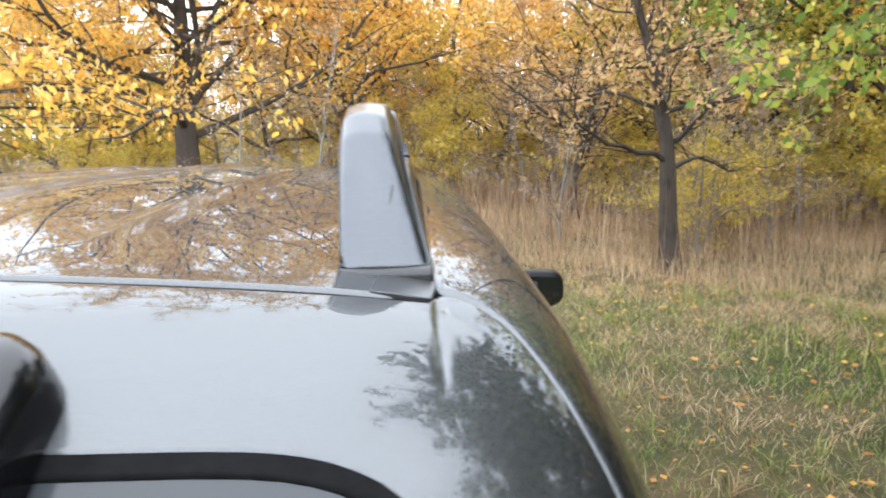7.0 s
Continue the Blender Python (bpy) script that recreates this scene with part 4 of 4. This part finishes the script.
# worn wheel track beside the car
ys = np.arange(-9, 9.4, .12)
V, F_ = [], []
rng = np.random.default_rng(5)
for i, y in enumerate(ys):
    wob = .03 * math.sin(y * 1.1) + .02 * math.sin(y * 3.7 + 1)
    hw = .44 + .02 * math.sin(y * 2.3) + .012 * math.sin(y * 7.1 + 2)
    hw *= min(1, max(.05, (9.5 - y) / 3))
    cx = -1.17 + wob
    for f in (-1, -.5, 0, .5, 1):
        x = cx + hw * f
        V.append((x, y, float(lay(x, y)) + .012 - (.02 if abs(f) == 1 else 0)))
for i in range(len(ys) - 1):
    for j in range(4):
        F_.append((i * 5 + j, i * 5 + j + 1, (i + 1) * 5 + j + 1, (i + 1) * 5 + j))
tagged(mesh_object("dirt_track", V, F_, TRACK), "pale worn dirt wheel track in the grass", "path", kind="structure")


# ---------------------------------------------------------------- grasses, as loose blades
def blades(name, xy, height, width, mat, label, seed, bend=.35, kind="stuff", category="grass", lean=.25):
    rng = np.random.default_rng(seed)
    n = len(xy)
    h = height * rng.uniform(.45, 1.15, n)
    w = width * rng.uniform(.6, 1.4, n)
    a = rng.uniform(0, 2 * np.pi, n)
    d = np.c_[np.cos(a), np.sin(a)]
    b = rng.uniform(0, 2 * np.pi, n)
    s = np.c_[np.cos(b), np.sin(b)]
    z0 = lay(xy[:, 0], xy[:, 1]) - .01
    k = rng.uniform(.1, 1, n) * bend
    l0 = rng.uniform(0, lean, n)
    p0 = np.c_[xy - s * w[:, None] / 2, z0]
    p1 = np.c_[xy + s * w[:, None] / 2, z0]
    mid = xy + d * (h * (l0 * .5 + k * .25))[:, None]
    m0 = np.c_[mid - s * w[:, None] * .4, z0 + h * .55]
    m1 = np.c_[mid + s * w[:, None] * .4, z0 + h * .55]
    tip = np.c_[xy + d * (h * (l0 + k))[:, None], z0 + h * (1 - .35 * k)]
    V = np.stack([p0, p1, m1, m0, tip], 1).reshape(-1, 3)
    i = np.arange(n) * 5
    me = bpy.data.meshes.new(name)
    quads = np.c_[i, i + 1, i + 2, i + 3]
    tris = np.c_[i + 3, i + 2, i + 4]
    loops = np.concatenate([quads.ravel(), tris.ravel()])
    starts = np.concatenate([np.arange(n) * 4, 4 * n + np.arange(n) * 3])
    me.vertices.add(len(V)); me.loops.add(len(loops)); me.polygons.add(2 * n)
    me.vertices.foreach_set("co", V.ravel().astype(np.float32))
    me.loops.foreach_set("vertex_index", loops.astype(np.int32))
    me.polygons.foreach_set("loop_start", starts.astype(np.int32))
    me.update(calc_edges=True)
    me.materials.append(mat)
    return tagged(new(name, me), label, category, kind=kind)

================

▶ _Task objective_
Copy the whole of the material above exactly, but not its images.

▶ _Result for this task_
7.0 s
Continue the Blender Python (bpy) script that recreates this scene with part 4 of 4. This part finishes the script.
# worn wheel track beside the car
ys = np.arange(-9, 9.4, .12)
V, F_ = [], []
rng = np.random.default_rng(5)
for i, y in enumerate(ys):
    wob = .03 * math.sin(y * 1.1) + .02 * math.sin(y * 3.7 + 1)
    hw = .44 + .02 * math.sin(y * 2.3) + .012 * math.sin(y * 7.1 + 2)
    hw *= min(1, max(.05, (9.5 - y) / 3))
    cx = -1.17 + wob
    for f in (-1, -.5, 0, .5, 1):
        x = cx + hw * f
        V.append((x, y, float(lay(x, y)) + .012 - (.02 if abs(f) == 1 else 0)))
for i in range(len(ys) - 1):
    for j in range(4):
        F_.append((i * 5 + j, i * 5 + j + 1, (i + 1) * 5 + j + 1, (i + 1) * 5 + j))
tagged(mesh_object("dirt_track", V, F_, TRACK), "pale worn dirt wheel track in the grass", "path", kind="structure")


# ---------------------------------------------------------------- grasses, as loose blades
def blades(name, xy, height, width, mat, label, seed, bend=.35, kind="stuff", category="grass", lean=.25):
    rng = np.random.default_rng(seed)
    n = len(xy)
    h = height * rng.uniform(.45, 1.15, n)
    w = width * rng.uniform(.6, 1.4, n)
    a = rng.uniform(0, 2 * np.pi, n)
    d = np.c_[np.cos(a), np.sin(a)]
    b = rng.uniform(0, 2 * np.pi, n)
    s = np.c_[np.cos(b), np.sin(b)]
    z0 = lay(xy[:, 0], xy[:, 1]) - .01
    k = rng.uniform(.1, 1, n) * bend
    l0 = rng.uniform(0, lean, n)
    p0 = np.c_[xy - s * w[:, None] / 2, z0]
    p1 = np.c_[xy + s * w[:, None] / 2, z0]
    mid = xy + d * (h * (l0 * .5 + k * .25))[:, None]
    m0 = np.c_[mid - s * w[:, None] * .4, z0 + h * .55]
    m1 = np.c_[mid + s * w[:, None] * .4, z0 + h * .55]
    tip = np.c_[xy + d * (h * (l0 + k))[:, None], z0 + h * (1 - .35 * k)]
    V = np.stack([p0, p1, m1, m0, tip], 1).reshape(-1, 3)
    i = np.arange(n) * 5
    me = bpy.data.meshes.new(name)
    quads = np.c_[i, i + 1, i + 2, i + 3]
    tris = np.c_[i + 3, i + 2, i + 4]
    loops = np.concatenate([quads.ravel(), tris.ravel()])
    starts = np.concatenate([np.arange(n) * 4, 4 * n + np.arange(n) * 3])
    me.vertices.add(len(V)); me.loops.add(len(loops)); me.polygons.add(2 * n)
    me.vertices.foreach_set("co", V.ravel().astype(np.float32))
    me.loops.foreach_set("vertex_index", loops.astype(np.int32))
    me.polygons.foreach_set("loop_start", starts.astype(np.int32))
    me.update(calc_edges=True)
    me.materials.append(mat)
    return tagged(new(name, me), label, category, kind=kind)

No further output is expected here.